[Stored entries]
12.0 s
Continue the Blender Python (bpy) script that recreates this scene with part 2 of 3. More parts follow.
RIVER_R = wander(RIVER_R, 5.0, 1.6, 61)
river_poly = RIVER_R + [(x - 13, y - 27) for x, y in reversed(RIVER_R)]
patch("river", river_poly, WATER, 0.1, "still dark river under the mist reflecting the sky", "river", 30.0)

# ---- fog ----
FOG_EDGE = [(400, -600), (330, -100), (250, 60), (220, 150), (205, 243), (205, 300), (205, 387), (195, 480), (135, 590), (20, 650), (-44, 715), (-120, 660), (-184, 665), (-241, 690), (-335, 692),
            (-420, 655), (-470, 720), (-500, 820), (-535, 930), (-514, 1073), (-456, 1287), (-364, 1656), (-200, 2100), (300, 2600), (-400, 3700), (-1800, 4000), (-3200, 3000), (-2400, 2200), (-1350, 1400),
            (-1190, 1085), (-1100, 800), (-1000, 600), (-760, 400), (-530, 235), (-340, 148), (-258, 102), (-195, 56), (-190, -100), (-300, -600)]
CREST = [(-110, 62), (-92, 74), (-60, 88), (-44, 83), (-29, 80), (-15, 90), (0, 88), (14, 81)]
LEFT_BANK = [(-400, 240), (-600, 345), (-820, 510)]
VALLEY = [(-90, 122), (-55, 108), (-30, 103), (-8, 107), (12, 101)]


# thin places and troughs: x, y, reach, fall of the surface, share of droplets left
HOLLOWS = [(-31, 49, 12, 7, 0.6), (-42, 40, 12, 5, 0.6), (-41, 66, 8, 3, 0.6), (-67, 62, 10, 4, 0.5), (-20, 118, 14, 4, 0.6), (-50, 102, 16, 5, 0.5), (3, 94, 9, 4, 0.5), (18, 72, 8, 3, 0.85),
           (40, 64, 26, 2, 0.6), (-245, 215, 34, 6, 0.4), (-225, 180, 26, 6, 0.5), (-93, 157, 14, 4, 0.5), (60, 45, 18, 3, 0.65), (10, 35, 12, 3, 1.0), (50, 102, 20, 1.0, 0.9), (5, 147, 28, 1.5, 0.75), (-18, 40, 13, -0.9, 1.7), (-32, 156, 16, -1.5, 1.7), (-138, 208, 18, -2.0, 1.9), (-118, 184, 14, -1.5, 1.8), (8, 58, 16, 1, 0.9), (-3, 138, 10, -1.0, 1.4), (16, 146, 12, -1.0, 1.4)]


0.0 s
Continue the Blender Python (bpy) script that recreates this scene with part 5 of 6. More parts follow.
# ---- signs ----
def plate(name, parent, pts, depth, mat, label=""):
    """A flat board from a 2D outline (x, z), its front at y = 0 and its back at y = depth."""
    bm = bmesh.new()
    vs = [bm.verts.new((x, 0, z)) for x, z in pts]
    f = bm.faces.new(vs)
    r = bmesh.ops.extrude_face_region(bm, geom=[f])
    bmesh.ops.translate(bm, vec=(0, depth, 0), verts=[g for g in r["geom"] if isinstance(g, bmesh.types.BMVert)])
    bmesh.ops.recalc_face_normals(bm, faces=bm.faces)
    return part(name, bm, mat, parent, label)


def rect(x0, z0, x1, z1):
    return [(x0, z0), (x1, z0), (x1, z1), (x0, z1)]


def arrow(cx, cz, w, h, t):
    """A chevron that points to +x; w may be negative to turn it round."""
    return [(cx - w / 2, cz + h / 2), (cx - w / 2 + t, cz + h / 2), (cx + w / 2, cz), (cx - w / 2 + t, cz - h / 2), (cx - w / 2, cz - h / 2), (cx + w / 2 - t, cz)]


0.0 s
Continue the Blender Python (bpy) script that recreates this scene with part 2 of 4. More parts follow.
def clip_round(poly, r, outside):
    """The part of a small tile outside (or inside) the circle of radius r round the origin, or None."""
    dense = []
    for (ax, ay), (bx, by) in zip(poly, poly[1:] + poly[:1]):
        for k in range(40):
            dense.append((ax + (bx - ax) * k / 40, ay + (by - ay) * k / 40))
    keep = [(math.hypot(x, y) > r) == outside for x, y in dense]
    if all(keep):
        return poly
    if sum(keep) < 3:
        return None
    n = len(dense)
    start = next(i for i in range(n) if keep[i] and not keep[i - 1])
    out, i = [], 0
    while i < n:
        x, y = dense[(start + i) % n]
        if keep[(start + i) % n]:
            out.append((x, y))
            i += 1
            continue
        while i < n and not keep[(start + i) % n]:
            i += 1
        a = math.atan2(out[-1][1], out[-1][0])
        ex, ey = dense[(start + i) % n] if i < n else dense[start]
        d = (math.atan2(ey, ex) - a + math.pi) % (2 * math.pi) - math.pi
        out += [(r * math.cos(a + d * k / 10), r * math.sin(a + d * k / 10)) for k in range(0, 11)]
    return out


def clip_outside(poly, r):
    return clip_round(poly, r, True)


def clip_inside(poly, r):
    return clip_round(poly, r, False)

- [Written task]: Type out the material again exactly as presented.

- [The output]:
12.0 s
Continue the Blender Python (bpy) script that recreates this scene with part 2 of 3. More parts follow.
RIVER_R = wander(RIVER_R, 5.0, 1.6, 61)
river_poly = RIVER_R + [(x - 13, y - 27) for x, y in reversed(RIVER_R)]
patch("river", river_poly, WATER, 0.1, "still dark river under the mist reflecting the sky", "river", 30.0)

# ---- fog ----
FOG_EDGE = [(400, -600), (330, -100), (250, 60), (220, 150), (205, 243), (205, 300), (205, 387), (195, 480), (135, 590), (20, 650), (-44, 715), (-120, 660), (-184, 665), (-241, 690), (-335, 692),
            (-420, 655), (-470, 720), (-500, 820), (-535, 930), (-514, 1073), (-456, 1287), (-364, 1656), (-200, 2100), (300, 2600), (-400, 3700), (-1800, 4000), (-3200, 3000), (-2400, 2200), (-1350, 1400),
            (-1190, 1085), (-1100, 800), (-1000, 600), (-760, 400), (-530, 235), (-340, 148), (-258, 102), (-195, 56), (-190, -100), (-300, -600)]
CREST = [(-110, 62), (-92, 74), (-60, 88), (-44, 83), (-29, 80), (-15, 90), (0, 88), (14, 81)]
LEFT_BANK = [(-400, 240), (-600, 345), (-820, 510)]
VALLEY = [(-90, 122), (-55, 108), (-30, 103), (-8, 107), (12, 101)]


# thin places and troughs: x, y, reach, fall of the surface, share of droplets left
HOLLOWS = [(-31, 49, 12, 7, 0.6), (-42, 40, 12, 5, 0.6), (-41, 66, 8, 3, 0.6), (-67, 62, 10, 4, 0.5), (-20, 118, 14, 4, 0.6), (-50, 102, 16, 5, 0.5), (3, 94, 9, 4, 0.5), (18, 72, 8, 3, 0.85),
           (40, 64, 26, 2, 0.6), (-245, 215, 34, 6, 0.4), (-225, 180, 26, 6, 0.5), (-93, 157, 14, 4, 0.5), (60, 45, 18, 3, 0.65), (10, 35, 12, 3, 1.0), (50, 102, 20, 1.0, 0.9), (5, 147, 28, 1.5, 0.75), (-18, 40, 13, -0.9, 1.7), (-32, 156, 16, -1.5, 1.7), (-138, 208, 18, -2.0, 1.9), (-118, 184, 14, -1.5, 1.8), (8, 58, 16, 1, 0.9), (-3, 138, 10, -1.0, 1.4), (16, 146, 12, -1.0, 1.4)]


0.0 s
Continue the Blender Python (bpy) script that recreates this scene with part 5 of 6. More parts follow.
# ---- signs ----
def plate(name, parent, pts, depth, mat, label=""):
    """A flat board from a 2D outline (x, z), its front at y = 0 and its back at y = depth."""
    bm = bmesh.new()
    vs = [bm.verts.new((x, 0, z)) for x, z in pts]
    f = bm.faces.new(vs)
    r = bmesh.ops.extrude_face_region(bm, geom=[f])
    bmesh.ops.translate(bm, vec=(0, depth, 0), verts=[g for g in r["geom"] if isinstance(g, bmesh.types.BMVert)])
    bmesh.ops.recalc_face_normals(bm, faces=bm.faces)
    return part(name, bm, mat, parent, label)


def rect(x0, z0, x1, z1):
    return [(x0, z0), (x1, z0), (x1, z1), (x0, z1)]


def arrow(cx, cz, w, h, t):
    """A chevron that points to +x; w may be negative to turn it round."""
    return [(cx - w / 2, cz + h / 2), (cx - w / 2 + t, cz + h / 2), (cx + w / 2, cz), (cx - w / 2 + t, cz - h / 2), (cx - w / 2, cz - h / 2), (cx + w / 2 - t, cz)]


0.0 s
Continue the Blender Python (bpy) script that recreates this scene with part 2 of 4. More parts follow.
def clip_round(poly, r, outside):
    """The part of a small tile outside (or inside) the circle of radius r round the origin, or None."""
    dense = []
    for (ax, ay), (bx, by) in zip(poly, poly[1:] + poly[:1]):
        for k in range(40):
            dense.append((ax + (bx - ax) * k / 40, ay + (by - ay) * k / 40))
    keep = [(math.hypot(x, y) > r) == outside for x, y in dense]
    if all(keep):
        return poly
    if sum(keep) < 3:
        return None
    n = len(dense)
    start = next(i for i in range(n) if keep[i] and not keep[i - 1])
    out, i = [], 0
    while i < n:
        x, y = dense[(start + i) % n]
        if keep[(start + i) % n]:
            out.append((x, y))
            i += 1
            continue
        while i < n and not keep[(start + i) % n]:
            i += 1
        a = math.atan2(out[-1][1], out[-1][0])
        ex, ey = dense[(start + i) % n] if i < n else dense[start]
        d = (math.atan2(ey, ex) - a + math.pi) % (2 * math.pi) - math.pi
        out += [(r * math.cos(a + d * k / 10), r * math.sin(a + d * k / 10)) for k in range(0, 11)]
    return out


def clip_outside(poly, r):
    return clip_round(poly, r, True)


def clip_inside(poly, r):
    return clip_round(poly, r, False)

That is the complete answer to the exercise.